[REQUIRED WORK]
From the line with "for curve in" through the final line, transcribe the material below character for character; include no other lines.

[DATA EXTRACT]
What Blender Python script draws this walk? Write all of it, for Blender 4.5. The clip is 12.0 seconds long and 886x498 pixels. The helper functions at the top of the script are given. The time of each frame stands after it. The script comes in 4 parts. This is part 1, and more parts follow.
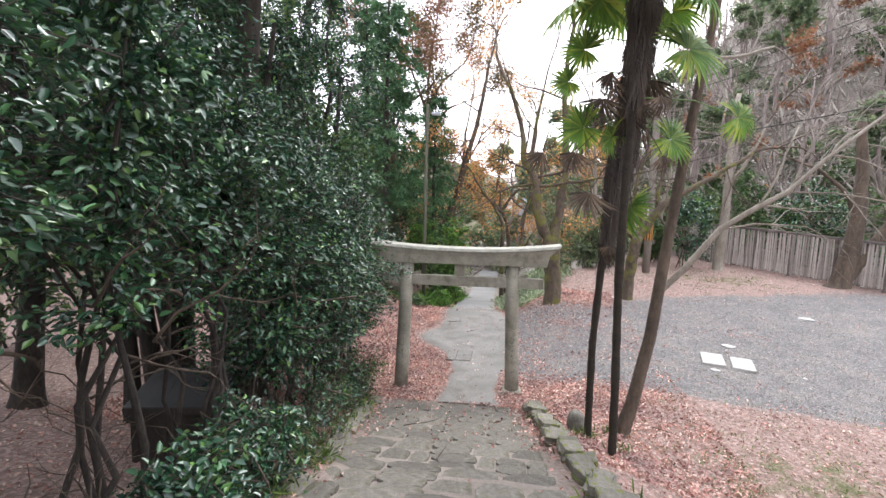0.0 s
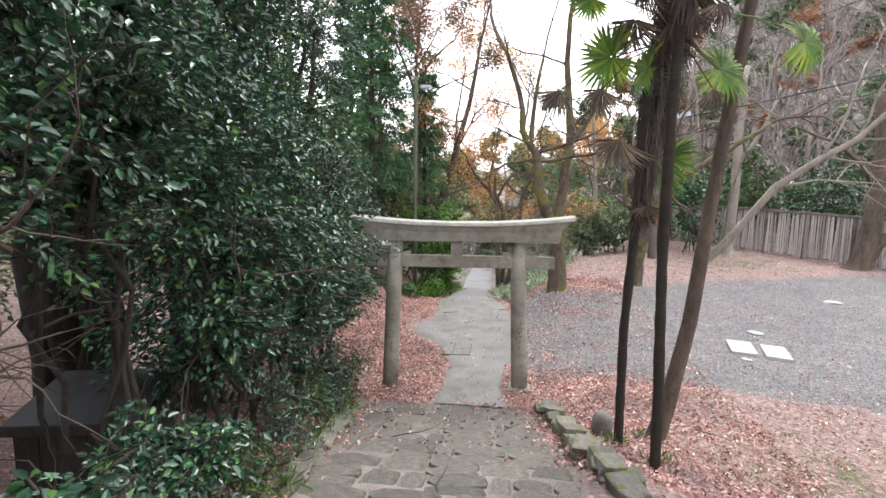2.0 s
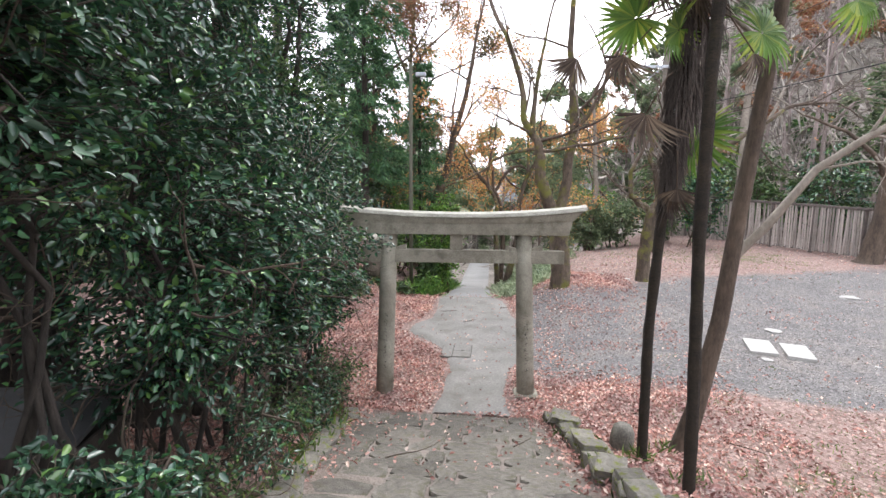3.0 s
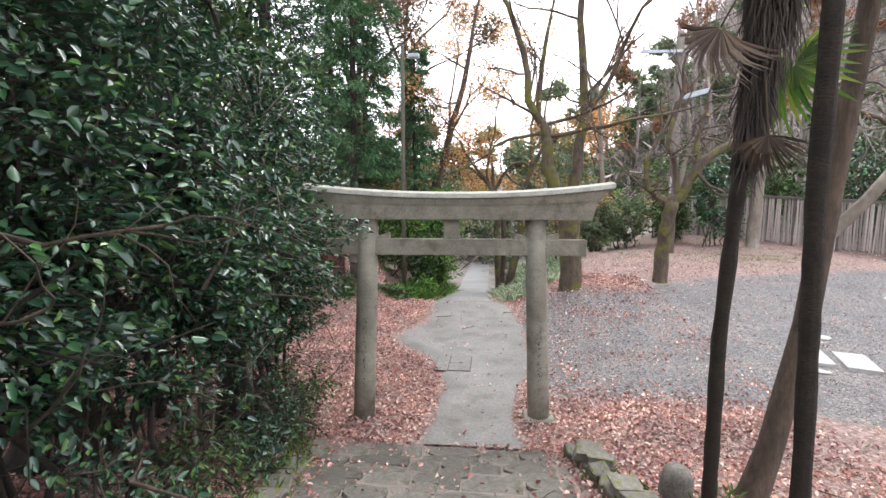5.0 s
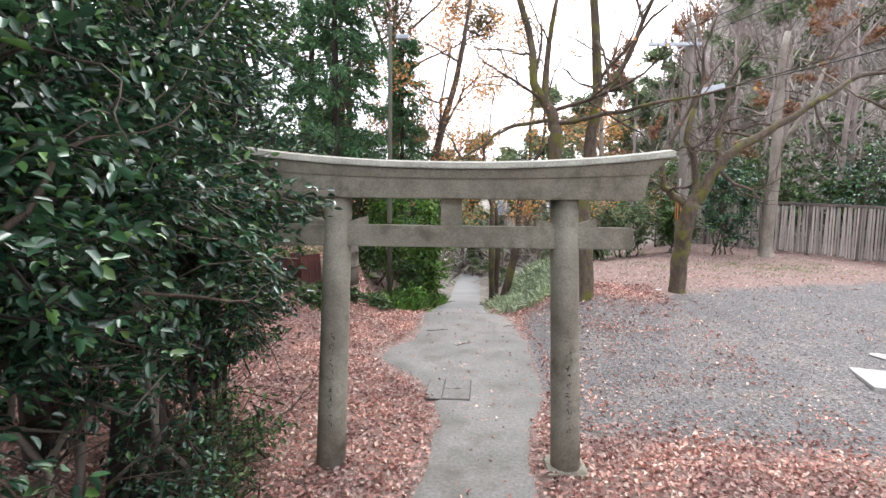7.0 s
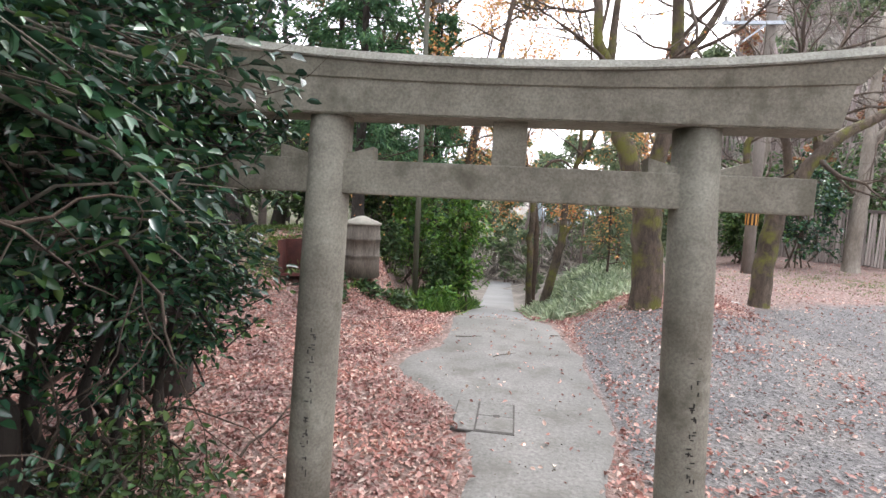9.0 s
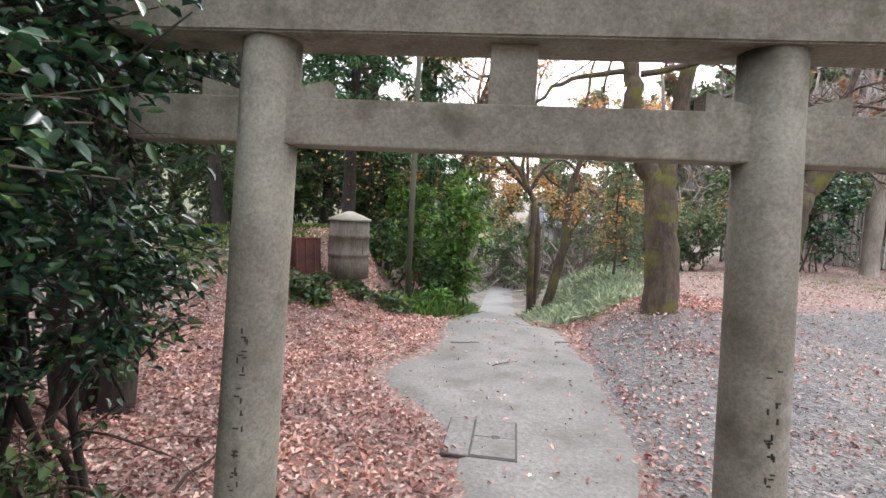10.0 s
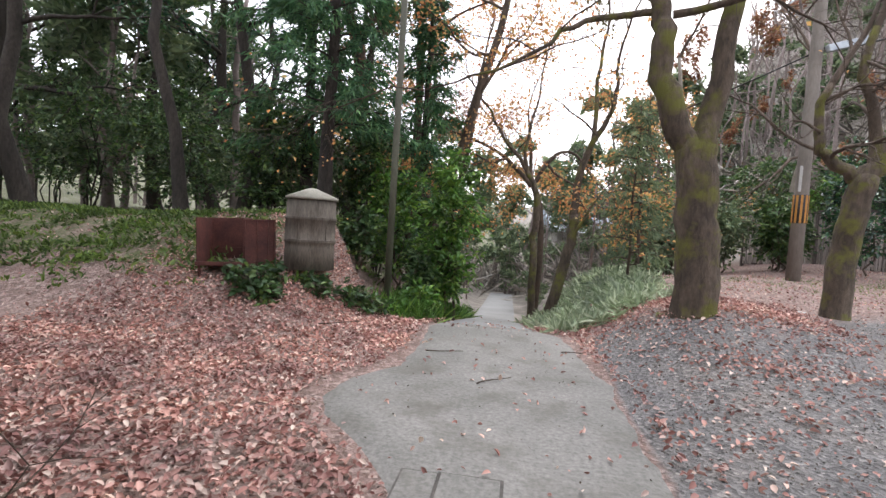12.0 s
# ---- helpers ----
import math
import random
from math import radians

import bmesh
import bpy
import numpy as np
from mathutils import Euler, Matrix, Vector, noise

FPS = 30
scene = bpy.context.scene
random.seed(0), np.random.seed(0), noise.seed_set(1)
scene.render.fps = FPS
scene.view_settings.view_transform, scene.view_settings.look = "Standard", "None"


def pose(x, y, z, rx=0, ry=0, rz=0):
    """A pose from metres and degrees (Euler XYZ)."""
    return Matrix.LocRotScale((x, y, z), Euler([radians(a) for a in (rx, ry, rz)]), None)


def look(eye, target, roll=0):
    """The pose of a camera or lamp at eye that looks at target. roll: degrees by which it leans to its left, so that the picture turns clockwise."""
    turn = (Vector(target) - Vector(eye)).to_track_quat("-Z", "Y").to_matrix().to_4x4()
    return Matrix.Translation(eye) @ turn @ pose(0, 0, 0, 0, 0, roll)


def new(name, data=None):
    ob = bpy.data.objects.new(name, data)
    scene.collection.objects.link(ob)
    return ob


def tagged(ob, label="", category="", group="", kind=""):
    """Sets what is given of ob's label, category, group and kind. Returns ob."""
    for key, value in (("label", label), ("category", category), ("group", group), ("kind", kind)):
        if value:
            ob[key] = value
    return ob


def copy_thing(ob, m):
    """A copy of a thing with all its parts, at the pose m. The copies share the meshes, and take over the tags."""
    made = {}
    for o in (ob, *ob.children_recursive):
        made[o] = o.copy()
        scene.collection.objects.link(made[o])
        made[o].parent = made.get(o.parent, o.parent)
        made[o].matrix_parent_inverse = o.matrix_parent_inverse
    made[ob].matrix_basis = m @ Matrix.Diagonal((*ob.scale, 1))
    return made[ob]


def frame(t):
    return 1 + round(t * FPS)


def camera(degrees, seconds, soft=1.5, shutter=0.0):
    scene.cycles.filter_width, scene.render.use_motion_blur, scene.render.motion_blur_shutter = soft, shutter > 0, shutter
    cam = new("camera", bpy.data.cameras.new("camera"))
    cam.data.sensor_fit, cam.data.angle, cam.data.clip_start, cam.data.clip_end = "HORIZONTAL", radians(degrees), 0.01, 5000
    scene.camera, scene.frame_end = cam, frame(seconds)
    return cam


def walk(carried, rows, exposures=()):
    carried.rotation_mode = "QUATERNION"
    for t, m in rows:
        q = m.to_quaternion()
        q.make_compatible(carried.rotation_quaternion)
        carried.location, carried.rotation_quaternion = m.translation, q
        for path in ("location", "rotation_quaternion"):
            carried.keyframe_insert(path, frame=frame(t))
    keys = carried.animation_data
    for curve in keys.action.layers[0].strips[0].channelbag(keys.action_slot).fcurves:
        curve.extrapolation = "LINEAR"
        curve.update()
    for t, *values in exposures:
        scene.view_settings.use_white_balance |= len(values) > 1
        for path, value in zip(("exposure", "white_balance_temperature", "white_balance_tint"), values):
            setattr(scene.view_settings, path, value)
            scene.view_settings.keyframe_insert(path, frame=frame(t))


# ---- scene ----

[TASK RESULT]
    for curve in keys.action.layers[0].strips[0].channelbag(keys.action_slot).fcurves:
        curve.extrapolation = "LINEAR"
        curve.update()
    for t, *values in exposures:
        scene.view_settings.use_white_balance |= len(values) > 1
        for path, value in zip(("exposure", "white_balance_temperature", "white_balance_tint"), values):
            setattr(scene.view_settings, path, value)
            scene.view_settings.keyframe_insert(path, frame=frame(t))


# ---- scene ----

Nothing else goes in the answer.